The movie is called "Premium Rush" and it stars Joseph Gordon-Levitt as a New York City bicycle courier and law school graduate, who prefers the fast-paced, car-dodging world of city bike delivery to the more boring world of suits and offices. He rides a fixed-gear bike, which has become synonymous with hipsters, but he rides it with a gallantry and coolness that it feels almost like an art. He doesn't like brakes because they fail and cause accidents. He prefers the total control, and total abandon, of a fixed gear bike.
I won't go into the plot too much. It involves a corrupt cop (which we're probably going to be seeing a lot more of in movies), a hawala money transfer, an immigrant child, and an underground network of bike riders.

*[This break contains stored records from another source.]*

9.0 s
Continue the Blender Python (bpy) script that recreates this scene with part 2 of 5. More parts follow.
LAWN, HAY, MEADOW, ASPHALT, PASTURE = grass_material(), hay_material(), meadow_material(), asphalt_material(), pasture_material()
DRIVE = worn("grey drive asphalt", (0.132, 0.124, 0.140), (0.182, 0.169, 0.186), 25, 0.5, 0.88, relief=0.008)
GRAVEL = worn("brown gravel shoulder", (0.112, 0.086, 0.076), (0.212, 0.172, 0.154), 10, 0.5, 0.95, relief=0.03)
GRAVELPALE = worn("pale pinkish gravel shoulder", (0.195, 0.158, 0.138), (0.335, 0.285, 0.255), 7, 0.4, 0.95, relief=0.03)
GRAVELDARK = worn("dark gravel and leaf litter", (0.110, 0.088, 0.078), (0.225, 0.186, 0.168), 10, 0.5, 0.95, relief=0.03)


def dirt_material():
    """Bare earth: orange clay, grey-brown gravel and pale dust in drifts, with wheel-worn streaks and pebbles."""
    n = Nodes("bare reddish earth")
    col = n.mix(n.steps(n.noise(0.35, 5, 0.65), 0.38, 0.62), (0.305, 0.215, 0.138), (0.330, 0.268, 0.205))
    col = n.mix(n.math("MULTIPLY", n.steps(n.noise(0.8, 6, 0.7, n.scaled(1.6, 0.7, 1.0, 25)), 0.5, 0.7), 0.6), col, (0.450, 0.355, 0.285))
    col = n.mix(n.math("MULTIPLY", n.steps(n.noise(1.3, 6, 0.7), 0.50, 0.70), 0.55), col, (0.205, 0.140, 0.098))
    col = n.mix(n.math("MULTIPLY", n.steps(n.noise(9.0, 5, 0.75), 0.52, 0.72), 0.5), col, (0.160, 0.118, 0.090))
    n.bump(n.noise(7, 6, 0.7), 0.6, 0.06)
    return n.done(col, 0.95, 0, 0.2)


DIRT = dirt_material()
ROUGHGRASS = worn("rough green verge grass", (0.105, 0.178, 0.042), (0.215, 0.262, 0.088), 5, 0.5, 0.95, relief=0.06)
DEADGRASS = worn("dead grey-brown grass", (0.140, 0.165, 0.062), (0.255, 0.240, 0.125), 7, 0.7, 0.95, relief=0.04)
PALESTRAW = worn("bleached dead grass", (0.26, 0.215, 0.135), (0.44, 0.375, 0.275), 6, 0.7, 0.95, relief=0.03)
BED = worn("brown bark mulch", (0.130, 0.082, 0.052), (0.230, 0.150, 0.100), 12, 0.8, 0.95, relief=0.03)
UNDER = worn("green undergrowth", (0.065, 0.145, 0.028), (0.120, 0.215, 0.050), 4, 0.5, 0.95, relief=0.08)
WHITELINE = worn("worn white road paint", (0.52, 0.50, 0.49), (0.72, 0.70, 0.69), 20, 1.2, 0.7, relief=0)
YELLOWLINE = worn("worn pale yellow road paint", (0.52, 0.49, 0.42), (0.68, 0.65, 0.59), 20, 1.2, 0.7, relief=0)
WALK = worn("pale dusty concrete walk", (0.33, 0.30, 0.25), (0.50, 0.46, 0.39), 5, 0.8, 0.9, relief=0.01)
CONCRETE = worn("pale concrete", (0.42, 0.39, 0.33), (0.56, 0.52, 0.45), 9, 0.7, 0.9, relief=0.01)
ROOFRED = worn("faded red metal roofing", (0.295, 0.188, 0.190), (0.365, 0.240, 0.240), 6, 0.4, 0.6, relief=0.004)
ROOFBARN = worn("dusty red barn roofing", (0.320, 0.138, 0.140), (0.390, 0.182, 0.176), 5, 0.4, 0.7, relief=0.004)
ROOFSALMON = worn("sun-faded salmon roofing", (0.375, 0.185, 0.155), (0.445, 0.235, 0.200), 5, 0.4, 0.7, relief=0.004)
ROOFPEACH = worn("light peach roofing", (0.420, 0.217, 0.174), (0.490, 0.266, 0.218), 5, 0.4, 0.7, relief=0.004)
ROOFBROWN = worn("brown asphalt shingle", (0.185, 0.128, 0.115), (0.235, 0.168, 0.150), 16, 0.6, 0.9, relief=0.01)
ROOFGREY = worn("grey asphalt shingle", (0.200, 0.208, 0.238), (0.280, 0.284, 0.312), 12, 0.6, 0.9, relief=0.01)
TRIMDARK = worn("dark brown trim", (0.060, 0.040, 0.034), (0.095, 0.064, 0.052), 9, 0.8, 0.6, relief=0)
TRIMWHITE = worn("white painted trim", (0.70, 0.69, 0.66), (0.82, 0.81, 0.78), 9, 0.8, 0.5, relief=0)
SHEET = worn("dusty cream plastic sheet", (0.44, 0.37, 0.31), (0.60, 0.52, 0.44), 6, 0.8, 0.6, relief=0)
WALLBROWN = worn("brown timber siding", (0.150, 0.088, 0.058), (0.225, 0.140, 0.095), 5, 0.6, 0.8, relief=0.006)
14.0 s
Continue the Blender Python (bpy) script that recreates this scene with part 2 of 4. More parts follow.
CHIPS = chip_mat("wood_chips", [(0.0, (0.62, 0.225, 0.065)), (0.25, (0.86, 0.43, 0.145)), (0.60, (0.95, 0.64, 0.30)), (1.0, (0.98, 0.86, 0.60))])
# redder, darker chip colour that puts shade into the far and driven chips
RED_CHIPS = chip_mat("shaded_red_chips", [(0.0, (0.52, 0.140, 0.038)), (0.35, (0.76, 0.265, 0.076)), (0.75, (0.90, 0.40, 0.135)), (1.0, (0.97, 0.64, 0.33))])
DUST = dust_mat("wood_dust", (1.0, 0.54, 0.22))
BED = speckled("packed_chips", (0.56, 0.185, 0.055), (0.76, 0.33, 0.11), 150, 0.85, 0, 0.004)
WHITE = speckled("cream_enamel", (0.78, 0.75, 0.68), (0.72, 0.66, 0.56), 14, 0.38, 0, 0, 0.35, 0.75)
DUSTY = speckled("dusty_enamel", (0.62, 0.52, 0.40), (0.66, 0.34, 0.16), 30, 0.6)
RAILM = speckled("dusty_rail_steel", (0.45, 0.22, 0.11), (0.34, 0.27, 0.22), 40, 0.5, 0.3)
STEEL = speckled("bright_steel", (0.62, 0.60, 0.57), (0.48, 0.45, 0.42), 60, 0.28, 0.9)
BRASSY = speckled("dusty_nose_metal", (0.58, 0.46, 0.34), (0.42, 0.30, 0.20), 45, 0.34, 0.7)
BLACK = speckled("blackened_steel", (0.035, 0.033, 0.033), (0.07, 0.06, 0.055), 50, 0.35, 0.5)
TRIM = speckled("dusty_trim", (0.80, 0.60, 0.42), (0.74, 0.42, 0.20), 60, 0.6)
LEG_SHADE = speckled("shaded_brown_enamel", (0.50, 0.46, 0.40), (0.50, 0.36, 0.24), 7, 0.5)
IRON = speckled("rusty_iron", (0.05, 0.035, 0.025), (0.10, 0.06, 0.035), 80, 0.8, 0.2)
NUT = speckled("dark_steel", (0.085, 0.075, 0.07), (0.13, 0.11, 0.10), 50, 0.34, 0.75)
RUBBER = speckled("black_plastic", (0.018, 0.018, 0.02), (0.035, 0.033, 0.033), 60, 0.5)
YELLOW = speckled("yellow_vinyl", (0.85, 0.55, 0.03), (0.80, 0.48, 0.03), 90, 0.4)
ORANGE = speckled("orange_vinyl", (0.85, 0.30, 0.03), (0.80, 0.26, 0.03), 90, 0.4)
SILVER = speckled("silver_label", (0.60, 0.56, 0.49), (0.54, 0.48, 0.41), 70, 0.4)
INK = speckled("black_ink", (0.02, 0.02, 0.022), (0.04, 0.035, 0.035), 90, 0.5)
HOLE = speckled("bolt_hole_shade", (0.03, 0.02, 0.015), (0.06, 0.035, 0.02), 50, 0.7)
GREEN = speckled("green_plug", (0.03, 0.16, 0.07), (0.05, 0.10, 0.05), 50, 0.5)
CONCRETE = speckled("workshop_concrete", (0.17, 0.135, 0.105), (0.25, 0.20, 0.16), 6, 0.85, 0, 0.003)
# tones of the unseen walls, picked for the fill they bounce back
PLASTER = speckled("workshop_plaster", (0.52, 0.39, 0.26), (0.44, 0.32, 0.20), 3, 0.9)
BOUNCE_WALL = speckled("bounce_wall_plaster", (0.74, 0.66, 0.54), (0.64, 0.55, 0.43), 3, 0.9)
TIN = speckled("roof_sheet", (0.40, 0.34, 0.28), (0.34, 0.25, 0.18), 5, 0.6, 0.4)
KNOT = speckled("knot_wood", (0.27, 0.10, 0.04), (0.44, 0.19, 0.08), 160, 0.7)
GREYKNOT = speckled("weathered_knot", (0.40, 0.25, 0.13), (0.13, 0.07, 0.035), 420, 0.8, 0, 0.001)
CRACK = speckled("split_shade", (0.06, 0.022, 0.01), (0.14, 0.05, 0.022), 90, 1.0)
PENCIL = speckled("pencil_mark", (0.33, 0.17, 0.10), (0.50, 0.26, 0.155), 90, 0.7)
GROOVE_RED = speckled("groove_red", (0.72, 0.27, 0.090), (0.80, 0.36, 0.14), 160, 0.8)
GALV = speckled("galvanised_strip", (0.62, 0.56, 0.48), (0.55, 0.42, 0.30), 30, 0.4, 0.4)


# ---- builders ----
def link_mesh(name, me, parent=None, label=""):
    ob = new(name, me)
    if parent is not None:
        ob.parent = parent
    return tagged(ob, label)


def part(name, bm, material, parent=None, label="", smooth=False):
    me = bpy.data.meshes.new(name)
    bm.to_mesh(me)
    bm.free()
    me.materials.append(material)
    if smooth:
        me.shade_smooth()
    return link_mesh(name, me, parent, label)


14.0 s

But what I appreciated most about the movie is that the hero rides a bike. As someone who does not own a car, does not want to own a car, probably (hopefully) never will own a car, I could relate. I ride a bicycle not for recreation or exercise, but for transportation. And, like the bike couriers in the film, I often feel like a pariah in the world of American transportation. On my morning commute to Cal State Fullerton, I can choose to either RISK MY LIFE and ride on Chapman (which has no bike lanes) or I can be that annoying person who rides on the sidewalk. Those are my choices: death or annoying. In short...it's a car's world. For now.
But the world is changing. I dream of the day when bikes are the norm, when the only fuel we need to put in our vehicles is our own calories. That's the kind of world I want to live in. Bravo, Premium Rush, for giving an outcast like me a hero.